If the cost of tuition wasn’t enough, inflation means attending college or university in 2023 is even pricier than expected. What’s a first year to do? This story is part of a crash course in personal finance for students and parents. Read the full guide.

You often hear it said that university will feature some of the best years of your life. Chances are, they’ll also be some of your most broke years.

University is an exhilarating time because so many new things are happening. One of those new things is learning how to handle your money.

There are all sorts of things to spend money on: clothes, entertainment, socializing with friends. But in order to stay out of debt and build good habits for your financial future, you need to set boundaries for yourself, too.

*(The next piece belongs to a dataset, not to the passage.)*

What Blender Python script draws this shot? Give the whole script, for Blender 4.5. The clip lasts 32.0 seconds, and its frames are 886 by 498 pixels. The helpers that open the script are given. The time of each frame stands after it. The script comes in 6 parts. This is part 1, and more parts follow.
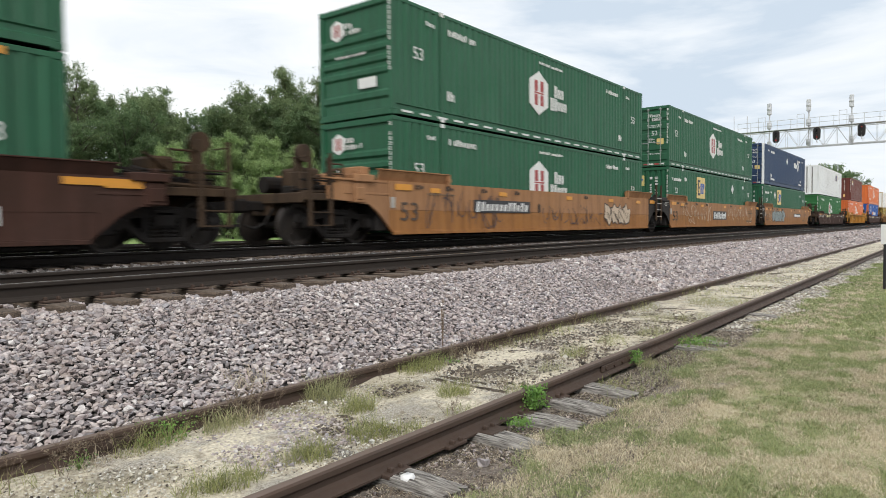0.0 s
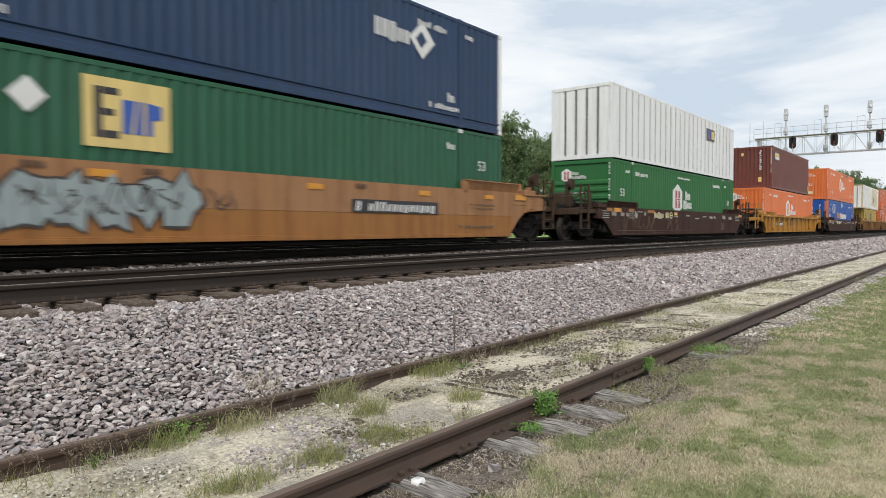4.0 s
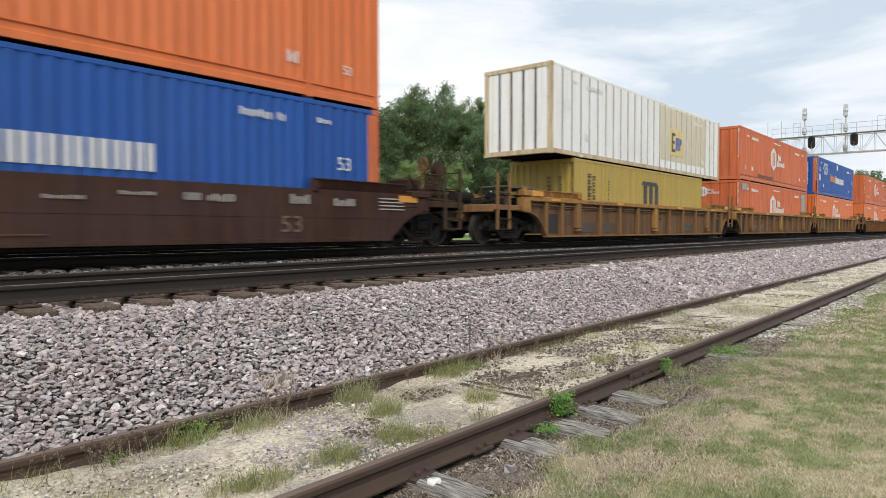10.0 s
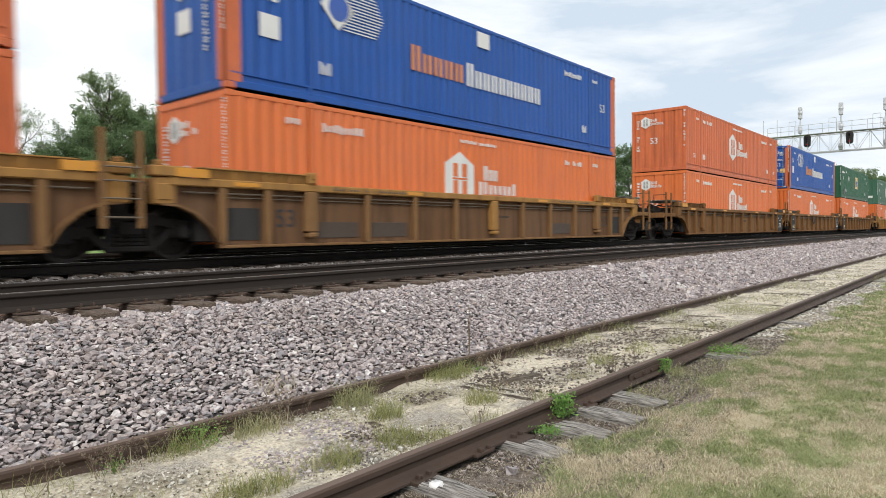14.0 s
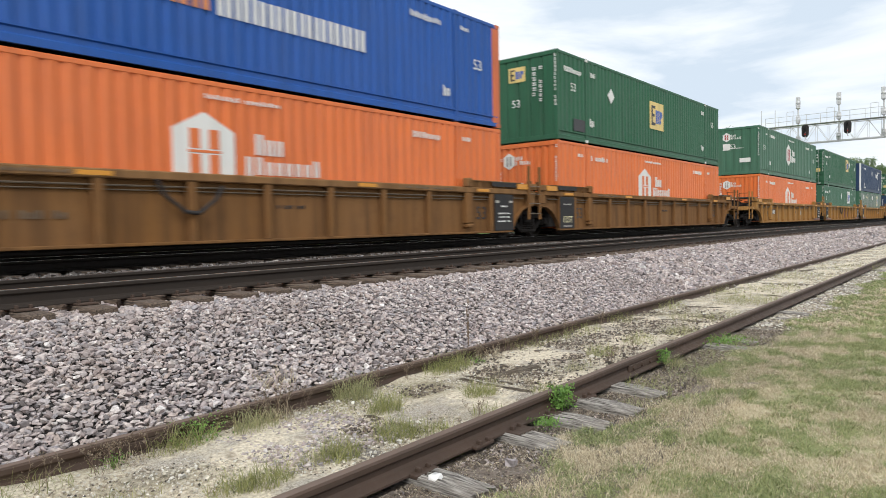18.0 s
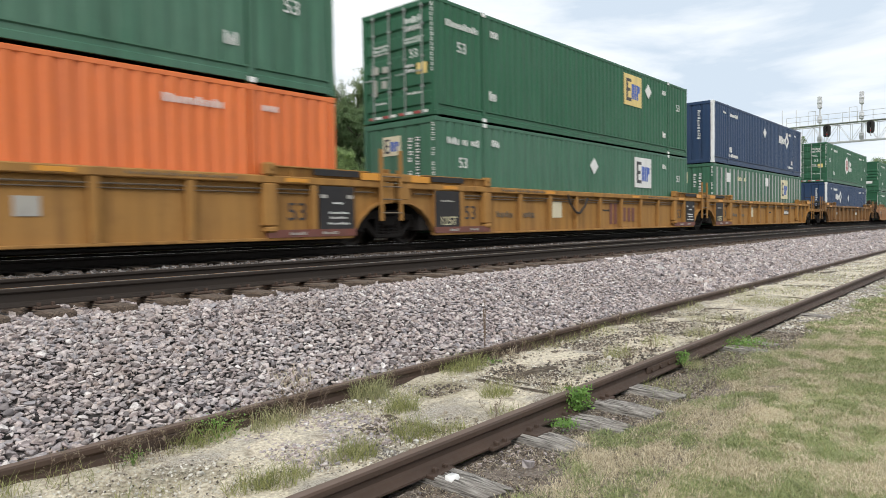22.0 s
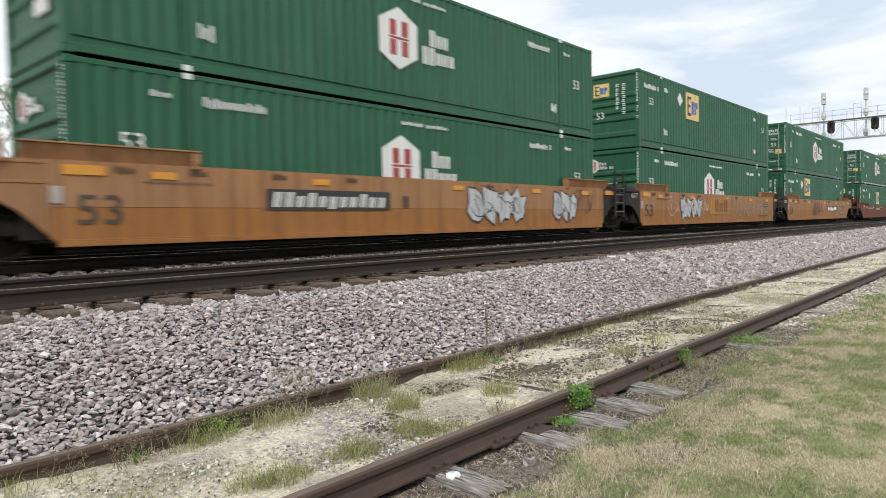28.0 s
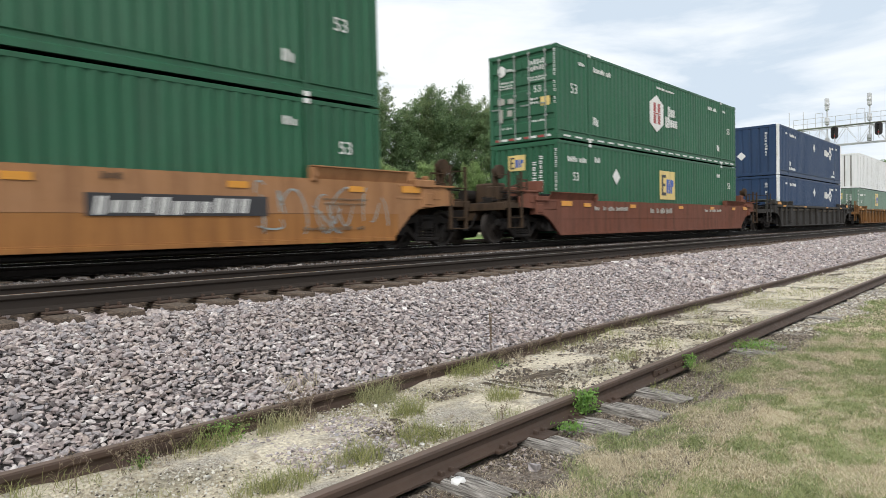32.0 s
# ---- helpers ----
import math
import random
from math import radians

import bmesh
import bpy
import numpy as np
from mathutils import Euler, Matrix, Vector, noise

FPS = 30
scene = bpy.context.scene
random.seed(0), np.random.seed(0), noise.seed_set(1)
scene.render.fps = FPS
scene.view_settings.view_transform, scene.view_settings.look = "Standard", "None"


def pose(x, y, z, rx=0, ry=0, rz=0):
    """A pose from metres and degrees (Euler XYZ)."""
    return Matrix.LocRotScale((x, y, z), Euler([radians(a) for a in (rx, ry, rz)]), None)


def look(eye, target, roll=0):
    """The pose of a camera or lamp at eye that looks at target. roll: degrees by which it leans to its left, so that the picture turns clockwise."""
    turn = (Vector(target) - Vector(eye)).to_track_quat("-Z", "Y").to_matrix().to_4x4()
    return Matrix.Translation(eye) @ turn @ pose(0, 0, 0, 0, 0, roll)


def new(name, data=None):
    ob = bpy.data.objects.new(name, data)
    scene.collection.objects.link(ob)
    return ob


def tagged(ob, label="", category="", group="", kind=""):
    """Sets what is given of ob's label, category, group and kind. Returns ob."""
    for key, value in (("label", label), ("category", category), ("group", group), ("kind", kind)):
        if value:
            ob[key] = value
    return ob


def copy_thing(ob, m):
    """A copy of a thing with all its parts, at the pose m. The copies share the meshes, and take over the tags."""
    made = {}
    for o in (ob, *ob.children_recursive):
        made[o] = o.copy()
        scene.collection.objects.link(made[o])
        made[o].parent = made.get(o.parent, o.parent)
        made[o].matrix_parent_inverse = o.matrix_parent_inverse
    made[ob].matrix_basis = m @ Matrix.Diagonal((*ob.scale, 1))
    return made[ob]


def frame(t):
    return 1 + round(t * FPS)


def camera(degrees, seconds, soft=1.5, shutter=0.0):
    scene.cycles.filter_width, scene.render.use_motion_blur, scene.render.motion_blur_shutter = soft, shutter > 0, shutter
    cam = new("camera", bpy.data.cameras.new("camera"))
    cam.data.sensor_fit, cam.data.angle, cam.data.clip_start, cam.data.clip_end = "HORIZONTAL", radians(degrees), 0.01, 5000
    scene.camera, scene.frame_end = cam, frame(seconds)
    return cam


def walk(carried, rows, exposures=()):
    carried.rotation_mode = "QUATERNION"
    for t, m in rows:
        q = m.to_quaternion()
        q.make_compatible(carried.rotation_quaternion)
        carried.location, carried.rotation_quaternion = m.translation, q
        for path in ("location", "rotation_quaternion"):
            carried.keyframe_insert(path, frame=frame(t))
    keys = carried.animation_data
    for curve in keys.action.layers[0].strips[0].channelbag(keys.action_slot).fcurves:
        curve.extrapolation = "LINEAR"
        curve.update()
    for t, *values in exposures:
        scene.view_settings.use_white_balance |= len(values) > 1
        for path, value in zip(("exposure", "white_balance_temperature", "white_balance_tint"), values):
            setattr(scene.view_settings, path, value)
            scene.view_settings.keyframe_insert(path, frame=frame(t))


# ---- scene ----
# x runs along the tracks, y away from the camera across them, z up; z = 0 is the head of the siding's rails
def aim(yaw, pitch, roll, x, y, z):
    """Camera pose: yaw from +y towards +x, pitch downwards, roll, all in radians."""
    f = Vector((math.sin(yaw) * math.cos(pitch), math.cos(yaw) * math.cos(pitch), -math.sin(pitch)))
    r = Vector((math.cos(yaw), -math.sin(yaw), 0.0))
    u = r.cross(f)
    c, s = math.cos(roll), math.sin(roll)
    rr, uu = c * r + s * u, c * u - s * r
    return Matrix(((rr.x, uu.x, -f.x, x), (rr.y, uu.y, -f.y, y), (rr.z, uu.z, -f.z, z), (0, 0, 0, 1)))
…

Kingsley Chak, Scotiabank’s senior vice-president of deposits, savings and investments, gave us some tips to budget below.

Consider the 50-30-20 budgeting rule

Budgeting is not a one-size-fits-all game, but universal rules like the 50-30-20 split can help give you an idea of how you should be dividing your income.

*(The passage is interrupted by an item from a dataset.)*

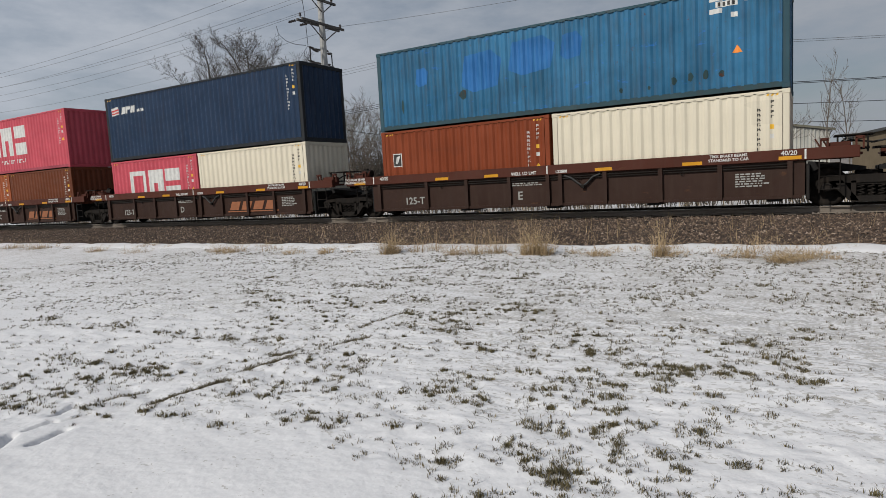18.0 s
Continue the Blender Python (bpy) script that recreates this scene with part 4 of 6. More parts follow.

The idea is that 50 per cent of your money should go toward necessities like rent and groceries. Thirty per cent goes toward what you want (this is the fun stuff). And 20 per cent should go to savings.

Obviously, as a student you’ll have little or no income, so you may have to spend more on necessities and less on saving.

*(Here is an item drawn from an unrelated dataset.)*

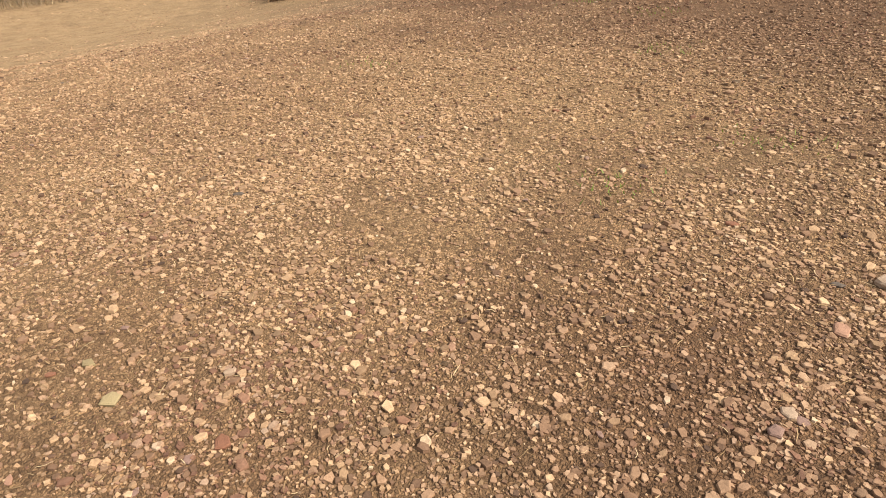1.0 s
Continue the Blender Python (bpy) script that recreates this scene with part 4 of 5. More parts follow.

Mr. Chak says students don’t necessarily need to feel guilty about not saving either, especially if saving would require them to work more and spend less time on their studies.

Use a spending tracker

Some banks such as Scotiabank offer spending trackers, which group your spending into different categories, such as groceries, entertainment and dining.

Mr. Chak says these are vital tools that allow you to look at your past habits to see where you might be overspending. They also allow you to set a budget for each category and to track your spending throughout a month.

That way, Mr. Chak says you can see, for example, if you’ve already used 50 per cent of your monthly dining budget in the span of a week and adjust accordingly.

Set a treat budget

Postsecondary education is stressful, and the Toronto Metropolitan University’s financial planning office says you need to take into account the costs of coping. That could include having to use food delivery apps when you’re cramming for finals, buying some sweet treats or taking a night off to go to a concert or a movie.

By saving for this in advance, you can avoid getting into credit card debt, which could add even more stress to a rough situation.

Set guidelines for what is and isn’t an expense to use with your student loan

We’ve all heard stories of people buying a gaming console or going for a big night out after getting their student loan payment in one big lump sum.

While those are obviously misuses of student loans, other expenses might be in a grey area because these loans are meant to support your cost of living.

Ask yourself what a legitimate expense for you might be. You may decide to restrict your food budget to groceries, for example, or that’s it okay to use it for food delivery.